The July 4 parade is an annual event in Highland Park, a leafy suburb north of Chicago. According to Baum, a children’s parade preceded the main event. His daughter, son-in-law, and grandson all participated in it; his grandson pushed a toy lawnmower as he walked.
Following the children’s event, Baum said, community ambulances, fire trucks, and police vehicles took their turn in the festivities. But as the Highland Park High School band rolled through, the gleeful day was shattered by gunshots.
Monday’s attack will likely take the community years to process, as have similar mass shootings that have plagued the country.
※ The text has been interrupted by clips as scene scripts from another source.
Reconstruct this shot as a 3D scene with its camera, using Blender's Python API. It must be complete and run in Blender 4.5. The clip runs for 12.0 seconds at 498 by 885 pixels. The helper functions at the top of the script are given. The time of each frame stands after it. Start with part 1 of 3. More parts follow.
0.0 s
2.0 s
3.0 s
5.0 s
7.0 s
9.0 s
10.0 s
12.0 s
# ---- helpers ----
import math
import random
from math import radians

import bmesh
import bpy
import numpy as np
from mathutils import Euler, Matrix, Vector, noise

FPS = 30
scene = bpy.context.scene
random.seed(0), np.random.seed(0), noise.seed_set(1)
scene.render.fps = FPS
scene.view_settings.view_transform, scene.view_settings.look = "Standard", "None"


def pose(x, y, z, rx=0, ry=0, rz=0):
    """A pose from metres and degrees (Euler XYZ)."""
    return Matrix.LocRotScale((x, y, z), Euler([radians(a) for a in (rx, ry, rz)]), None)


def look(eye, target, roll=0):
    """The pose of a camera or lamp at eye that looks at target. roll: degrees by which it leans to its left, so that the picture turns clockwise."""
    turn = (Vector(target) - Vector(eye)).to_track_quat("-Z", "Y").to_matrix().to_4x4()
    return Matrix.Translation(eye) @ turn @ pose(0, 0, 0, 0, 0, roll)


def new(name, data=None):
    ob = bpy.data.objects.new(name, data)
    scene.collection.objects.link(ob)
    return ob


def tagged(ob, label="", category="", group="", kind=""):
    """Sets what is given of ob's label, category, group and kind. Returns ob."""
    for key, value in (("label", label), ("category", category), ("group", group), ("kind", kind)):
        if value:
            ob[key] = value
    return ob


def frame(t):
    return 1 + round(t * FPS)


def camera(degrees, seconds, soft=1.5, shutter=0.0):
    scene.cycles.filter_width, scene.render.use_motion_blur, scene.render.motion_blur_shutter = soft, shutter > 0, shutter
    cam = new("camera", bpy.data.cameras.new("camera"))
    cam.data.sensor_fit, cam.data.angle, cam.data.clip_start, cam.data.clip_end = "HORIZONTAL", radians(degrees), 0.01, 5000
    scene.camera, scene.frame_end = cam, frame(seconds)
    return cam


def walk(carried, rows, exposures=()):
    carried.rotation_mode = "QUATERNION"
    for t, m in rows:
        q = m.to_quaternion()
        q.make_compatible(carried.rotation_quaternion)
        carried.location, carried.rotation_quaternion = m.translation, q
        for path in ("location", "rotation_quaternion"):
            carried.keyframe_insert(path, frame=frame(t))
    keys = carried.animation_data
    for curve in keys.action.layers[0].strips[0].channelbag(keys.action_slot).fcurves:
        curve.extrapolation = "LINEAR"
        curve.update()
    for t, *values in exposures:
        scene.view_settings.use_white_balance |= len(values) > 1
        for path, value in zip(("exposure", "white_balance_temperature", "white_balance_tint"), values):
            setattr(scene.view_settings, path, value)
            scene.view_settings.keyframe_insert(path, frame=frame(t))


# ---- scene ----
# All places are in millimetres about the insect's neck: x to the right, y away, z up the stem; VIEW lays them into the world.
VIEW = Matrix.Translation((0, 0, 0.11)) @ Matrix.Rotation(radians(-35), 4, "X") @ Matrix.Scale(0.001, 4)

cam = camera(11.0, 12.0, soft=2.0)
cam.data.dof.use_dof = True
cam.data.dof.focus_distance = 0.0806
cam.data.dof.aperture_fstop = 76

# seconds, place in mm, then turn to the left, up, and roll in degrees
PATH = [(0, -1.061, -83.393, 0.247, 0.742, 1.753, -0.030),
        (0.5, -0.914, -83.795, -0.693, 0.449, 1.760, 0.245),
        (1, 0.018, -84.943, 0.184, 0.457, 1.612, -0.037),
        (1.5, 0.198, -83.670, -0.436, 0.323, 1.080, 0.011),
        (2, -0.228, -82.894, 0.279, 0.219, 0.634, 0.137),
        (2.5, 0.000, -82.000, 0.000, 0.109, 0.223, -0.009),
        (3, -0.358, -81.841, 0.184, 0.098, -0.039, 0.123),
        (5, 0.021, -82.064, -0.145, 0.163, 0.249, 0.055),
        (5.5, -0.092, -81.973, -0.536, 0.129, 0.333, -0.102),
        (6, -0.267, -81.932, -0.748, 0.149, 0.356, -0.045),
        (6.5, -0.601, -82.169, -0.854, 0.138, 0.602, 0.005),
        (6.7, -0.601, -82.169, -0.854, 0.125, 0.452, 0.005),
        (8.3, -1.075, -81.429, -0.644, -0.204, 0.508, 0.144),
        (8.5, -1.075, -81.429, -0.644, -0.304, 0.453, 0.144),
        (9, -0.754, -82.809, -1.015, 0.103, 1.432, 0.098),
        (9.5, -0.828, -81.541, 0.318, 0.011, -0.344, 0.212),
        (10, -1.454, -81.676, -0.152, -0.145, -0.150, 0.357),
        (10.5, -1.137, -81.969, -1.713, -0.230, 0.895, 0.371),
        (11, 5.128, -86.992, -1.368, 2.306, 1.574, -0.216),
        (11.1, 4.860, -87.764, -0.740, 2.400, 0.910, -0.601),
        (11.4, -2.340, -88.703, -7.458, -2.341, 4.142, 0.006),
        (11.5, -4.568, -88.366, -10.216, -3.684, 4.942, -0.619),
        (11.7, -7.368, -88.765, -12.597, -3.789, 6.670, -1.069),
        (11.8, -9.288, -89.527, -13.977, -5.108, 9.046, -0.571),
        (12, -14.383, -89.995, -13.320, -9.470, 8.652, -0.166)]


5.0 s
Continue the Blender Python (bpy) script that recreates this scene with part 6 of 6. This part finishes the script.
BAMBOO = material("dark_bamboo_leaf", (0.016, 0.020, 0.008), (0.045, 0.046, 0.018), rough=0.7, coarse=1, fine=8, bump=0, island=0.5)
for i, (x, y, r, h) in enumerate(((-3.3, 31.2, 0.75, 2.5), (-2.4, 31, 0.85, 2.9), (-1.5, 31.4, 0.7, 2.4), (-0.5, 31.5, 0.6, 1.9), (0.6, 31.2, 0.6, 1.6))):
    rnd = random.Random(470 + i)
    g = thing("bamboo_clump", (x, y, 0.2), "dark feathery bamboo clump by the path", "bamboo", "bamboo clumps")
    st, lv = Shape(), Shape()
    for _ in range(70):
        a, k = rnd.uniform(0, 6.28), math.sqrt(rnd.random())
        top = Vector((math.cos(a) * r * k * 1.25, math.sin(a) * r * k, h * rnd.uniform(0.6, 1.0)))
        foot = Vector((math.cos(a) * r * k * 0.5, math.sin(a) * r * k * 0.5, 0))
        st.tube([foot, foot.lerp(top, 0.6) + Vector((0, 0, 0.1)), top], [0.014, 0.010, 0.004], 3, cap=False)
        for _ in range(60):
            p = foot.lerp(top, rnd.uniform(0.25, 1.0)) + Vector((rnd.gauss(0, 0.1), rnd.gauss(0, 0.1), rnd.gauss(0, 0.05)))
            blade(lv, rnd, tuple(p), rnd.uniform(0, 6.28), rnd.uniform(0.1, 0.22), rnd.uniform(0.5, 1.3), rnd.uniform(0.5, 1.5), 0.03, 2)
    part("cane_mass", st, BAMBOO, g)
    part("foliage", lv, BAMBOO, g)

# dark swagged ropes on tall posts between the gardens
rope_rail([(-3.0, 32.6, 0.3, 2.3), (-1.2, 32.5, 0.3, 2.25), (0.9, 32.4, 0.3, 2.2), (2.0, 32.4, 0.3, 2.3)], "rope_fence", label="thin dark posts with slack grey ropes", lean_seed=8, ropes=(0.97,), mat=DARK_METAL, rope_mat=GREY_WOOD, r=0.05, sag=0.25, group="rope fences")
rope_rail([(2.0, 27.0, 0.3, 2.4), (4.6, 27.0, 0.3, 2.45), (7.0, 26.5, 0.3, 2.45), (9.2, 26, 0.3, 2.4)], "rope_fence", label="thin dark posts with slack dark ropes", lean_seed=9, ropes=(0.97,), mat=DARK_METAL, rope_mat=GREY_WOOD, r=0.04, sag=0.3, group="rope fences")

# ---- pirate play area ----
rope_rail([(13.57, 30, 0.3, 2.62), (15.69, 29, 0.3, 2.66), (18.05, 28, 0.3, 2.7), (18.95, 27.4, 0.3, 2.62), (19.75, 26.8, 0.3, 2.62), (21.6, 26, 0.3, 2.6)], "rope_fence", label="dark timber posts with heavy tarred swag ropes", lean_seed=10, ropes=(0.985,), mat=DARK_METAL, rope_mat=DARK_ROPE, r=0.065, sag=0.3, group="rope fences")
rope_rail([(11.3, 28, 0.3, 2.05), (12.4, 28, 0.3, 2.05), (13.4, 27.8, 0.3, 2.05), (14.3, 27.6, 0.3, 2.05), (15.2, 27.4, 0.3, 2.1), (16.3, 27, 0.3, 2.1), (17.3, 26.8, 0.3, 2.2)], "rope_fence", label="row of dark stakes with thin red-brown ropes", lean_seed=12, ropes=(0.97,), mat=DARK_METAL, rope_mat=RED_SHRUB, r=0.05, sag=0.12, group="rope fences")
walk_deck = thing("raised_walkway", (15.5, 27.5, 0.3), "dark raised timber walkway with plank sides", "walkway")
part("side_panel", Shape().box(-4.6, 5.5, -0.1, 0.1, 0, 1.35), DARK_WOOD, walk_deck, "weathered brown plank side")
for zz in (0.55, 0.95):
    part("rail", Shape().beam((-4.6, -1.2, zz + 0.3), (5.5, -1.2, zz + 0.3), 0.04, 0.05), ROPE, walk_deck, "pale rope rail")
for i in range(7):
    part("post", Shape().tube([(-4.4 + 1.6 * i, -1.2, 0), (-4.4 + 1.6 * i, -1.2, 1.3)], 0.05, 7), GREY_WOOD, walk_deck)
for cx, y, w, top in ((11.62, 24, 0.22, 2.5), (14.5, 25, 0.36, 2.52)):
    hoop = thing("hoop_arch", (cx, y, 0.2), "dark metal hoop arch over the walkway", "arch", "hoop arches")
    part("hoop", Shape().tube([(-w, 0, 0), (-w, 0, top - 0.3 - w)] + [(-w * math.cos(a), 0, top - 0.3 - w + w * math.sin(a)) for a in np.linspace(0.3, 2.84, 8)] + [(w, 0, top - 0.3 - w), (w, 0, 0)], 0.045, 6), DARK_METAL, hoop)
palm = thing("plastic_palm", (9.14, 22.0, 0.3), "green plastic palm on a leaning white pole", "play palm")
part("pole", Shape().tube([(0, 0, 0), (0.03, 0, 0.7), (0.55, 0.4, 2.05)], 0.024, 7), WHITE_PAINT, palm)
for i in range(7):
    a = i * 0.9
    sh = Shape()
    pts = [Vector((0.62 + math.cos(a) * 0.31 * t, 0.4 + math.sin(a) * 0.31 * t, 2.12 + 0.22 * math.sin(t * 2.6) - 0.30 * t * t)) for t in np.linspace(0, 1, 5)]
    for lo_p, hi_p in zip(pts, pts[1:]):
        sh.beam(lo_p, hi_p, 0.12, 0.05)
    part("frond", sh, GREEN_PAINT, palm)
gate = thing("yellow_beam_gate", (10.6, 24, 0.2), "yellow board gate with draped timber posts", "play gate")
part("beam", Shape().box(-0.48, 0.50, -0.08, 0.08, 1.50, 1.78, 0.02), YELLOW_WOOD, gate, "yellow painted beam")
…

This year alone, there have been more than a dozen such shootings, including one in May at Robb Elementary School in Uvalde, Texas, that left 19 kids and two teachers dead.
“I don't think I need to describe the horrific nature of what the bullets did to those bodies, but it was horrific,” said Baum of Monday’s attack. “As a physician for 33 years, blood doesn't bother me. But seeing people's heads blown up, and bodies eviscerated, would be disturbing to anyone who was there besides maybe a physician.”
He sought to downplay his work aiding the victims, “I do not want to be out there as anything other than, like, a physician who did not run for his life,” Baum added. “This is not hero stuff I did. The only thing I didn't do was run away.”